Survie

Laboratoires et doctrine

(mis en ligne le 1er juin 2004) - François-Xavier Verschave

Le général US Geoffrey Miller a commandé durant 18 mois le camp de Guantanamo, avant de devenir fin mars le patron des prisons américaines en Irak. Juste avant de quitter le célèbre camp, il l’a fait visiter fièrement à des journalistes : « Guantanamo est un laboratoire. Il est expérimental dans la manière dont nous avons entraîné des analystes et des experts ». Des « experts » expédiés ensuite en Irak, munis de « vingt techniques d’interrogatoire » (Le Canard enchaîné, 12/05).

Voici deux ans (Billets n° 100), nous avions dénoncé très fermement « un nouveau concept : celui de « prison offshore ».

Tous ceux [...] qui s’intéressent à la gangrène proliférante que constitue le système des paradis fiscaux, bancaires, financiers, etc. [...] comprendront ce que cela signifie.

L’endroit choisi (la base US de Guantanamo, à Cuba), est à dessein un lieu où ni les lois américaines ni les conventions internationales ne s’appliquent. Le précédent, venant d’un pays qui veut imposer sa morale au monde mais contourne ouvertement la sienne propre et les lois du monde, est d’une gravité extrême. À quand les camps de concentration en Antarctique ou aux îles Kerguelen ? Les traitements dont s’est déjà fait écho la presse [...] augurent d’une « non-justice sans limites » – aux antipodes du but de guerre affiché par les Américains. [...] Le principe même de « prisons sans lois » [...] introduit une faille mortelle dans le système des droits humains que le monde s’efforce de se fabriquer depuis un demi-siècle. [...] Le principe des « mondes sans lois », qu’a initié la finance internationale, trouve ici une de ses applications ultimes.  »

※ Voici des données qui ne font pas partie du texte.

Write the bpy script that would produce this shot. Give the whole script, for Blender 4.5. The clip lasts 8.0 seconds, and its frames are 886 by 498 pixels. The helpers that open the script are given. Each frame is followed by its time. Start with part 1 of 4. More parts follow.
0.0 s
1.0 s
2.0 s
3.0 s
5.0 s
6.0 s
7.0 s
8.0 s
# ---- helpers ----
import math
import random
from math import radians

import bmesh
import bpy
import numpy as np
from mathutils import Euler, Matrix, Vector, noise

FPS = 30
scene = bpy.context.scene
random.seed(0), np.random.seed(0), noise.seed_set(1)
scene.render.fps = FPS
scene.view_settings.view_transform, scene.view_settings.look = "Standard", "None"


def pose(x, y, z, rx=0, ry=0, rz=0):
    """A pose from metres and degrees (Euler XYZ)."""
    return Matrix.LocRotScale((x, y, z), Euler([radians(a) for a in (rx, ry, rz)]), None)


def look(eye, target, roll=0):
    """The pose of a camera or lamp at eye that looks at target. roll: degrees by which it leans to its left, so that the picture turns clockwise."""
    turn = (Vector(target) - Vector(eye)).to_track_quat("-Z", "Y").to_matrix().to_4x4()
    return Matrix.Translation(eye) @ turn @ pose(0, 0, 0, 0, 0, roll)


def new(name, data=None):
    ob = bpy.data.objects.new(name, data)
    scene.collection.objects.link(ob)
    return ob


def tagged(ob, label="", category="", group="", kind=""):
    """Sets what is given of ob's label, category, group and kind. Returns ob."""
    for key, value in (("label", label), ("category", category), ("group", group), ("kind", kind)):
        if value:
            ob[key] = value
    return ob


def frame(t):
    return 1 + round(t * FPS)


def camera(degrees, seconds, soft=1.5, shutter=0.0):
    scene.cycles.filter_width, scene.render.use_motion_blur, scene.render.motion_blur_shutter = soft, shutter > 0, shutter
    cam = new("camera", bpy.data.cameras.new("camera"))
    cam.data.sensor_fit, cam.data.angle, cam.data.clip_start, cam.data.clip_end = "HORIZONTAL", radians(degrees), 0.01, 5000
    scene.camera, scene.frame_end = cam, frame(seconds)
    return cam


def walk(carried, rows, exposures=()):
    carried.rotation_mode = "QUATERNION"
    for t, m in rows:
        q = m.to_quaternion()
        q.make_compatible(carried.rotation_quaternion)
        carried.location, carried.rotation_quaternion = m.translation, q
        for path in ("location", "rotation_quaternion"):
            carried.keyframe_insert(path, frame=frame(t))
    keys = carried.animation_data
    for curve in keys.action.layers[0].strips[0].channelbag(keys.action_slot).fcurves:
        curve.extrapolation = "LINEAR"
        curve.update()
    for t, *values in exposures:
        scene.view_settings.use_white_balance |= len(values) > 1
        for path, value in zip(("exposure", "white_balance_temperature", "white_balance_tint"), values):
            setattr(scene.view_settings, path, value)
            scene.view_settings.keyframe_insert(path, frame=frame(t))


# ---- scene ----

C’était en février 2002. On le voit mieux aujourd’hui : l’humiliation et la déstructuration des prisonniers sont à la base des nouvelles techniques expérimentées à Guantanamo et transférées en Irak. Elles sont clairement contraires aux conventions de Genève, dont les responsables américains ont dit à plusieurs reprises le peu de cas qu’ils faisaient.

Mal leur en a pris : le non- respect de ces conventions se confirme comme l’un des meilleurs moyens de perdre politiquement une guerre provisoirement gagnée par la supériorité des moyens militaires. Mondialement ressentie et réprouvée, l’humiliation démoralise les coalitions guerrières.

Les Lacheroy, Trinquier et Aussaresses avaient eux aussi, il y a près d’un demi-siècle, gagné la bataille d’Alger puis celle des djebels. Ils ont perdu leur guerre d’Algérie, mais enseignèrent néanmoins leur doctrine de terreur à la CIA et aux forces spéciales US, pour application au Vietnam et dans les centres de torture latino-américains.

Les héritiers français de cette doctrine ont, selon Patrick de Saint-Exupéry, « fourni la méthodologie » du génocide de 1994 au Rwanda – un pays dont ils ont fait leur « laboratoire ». Eux encore ont perdu leur guerre... À quel prix !

Commandant en chef pour le Proche-Orient et l’Asie centrale et méridionale, le général John Abizaid a été auditionné par le Sénat américain. Il a parlé, à plusieurs reprises, de « problèmes systémiques ». « Notre système est cassé », a-t-il affirmé, en expliquant qu’il s’agit d’un « problème de doctrine ». Toute la politique de détention et d’interrogatoire serait à revoir (Le Monde, 21/05).

Problème : comment changer un système « cassé » sans avouer qu’il a été enseigné et ordonné, donc avalisé par les plus hautes autorités militaires et civiles ? Peut-on revoir une « politique » si par ailleurs le ministre de la Défense crée une unité secrète d’interrogateurs hors-la-loi, le SAP (The New Yorker, 15/05) ? Les États-Unis ont ce problème : leur Parlement et leur presse l’ont ouvert, ils ne l’ont pas encore laissé étouffer.

Officiellement, la France n’a pas ce genre de problème. Les parlementaires et les médias hexagonaux, à de très rares exceptions près, n’ont eu de cesse de refermer, aussitôt qu’il pointe le bout de l’oreille, le problème des méthodes des forces spéciales françaises (voir À fleur de presse, Le Casoar) et de la doctrine de contrôle des populations dans les dictatures néocoloniales.

Le résultat est désastreux moralement. Il le sera aussi politiquement.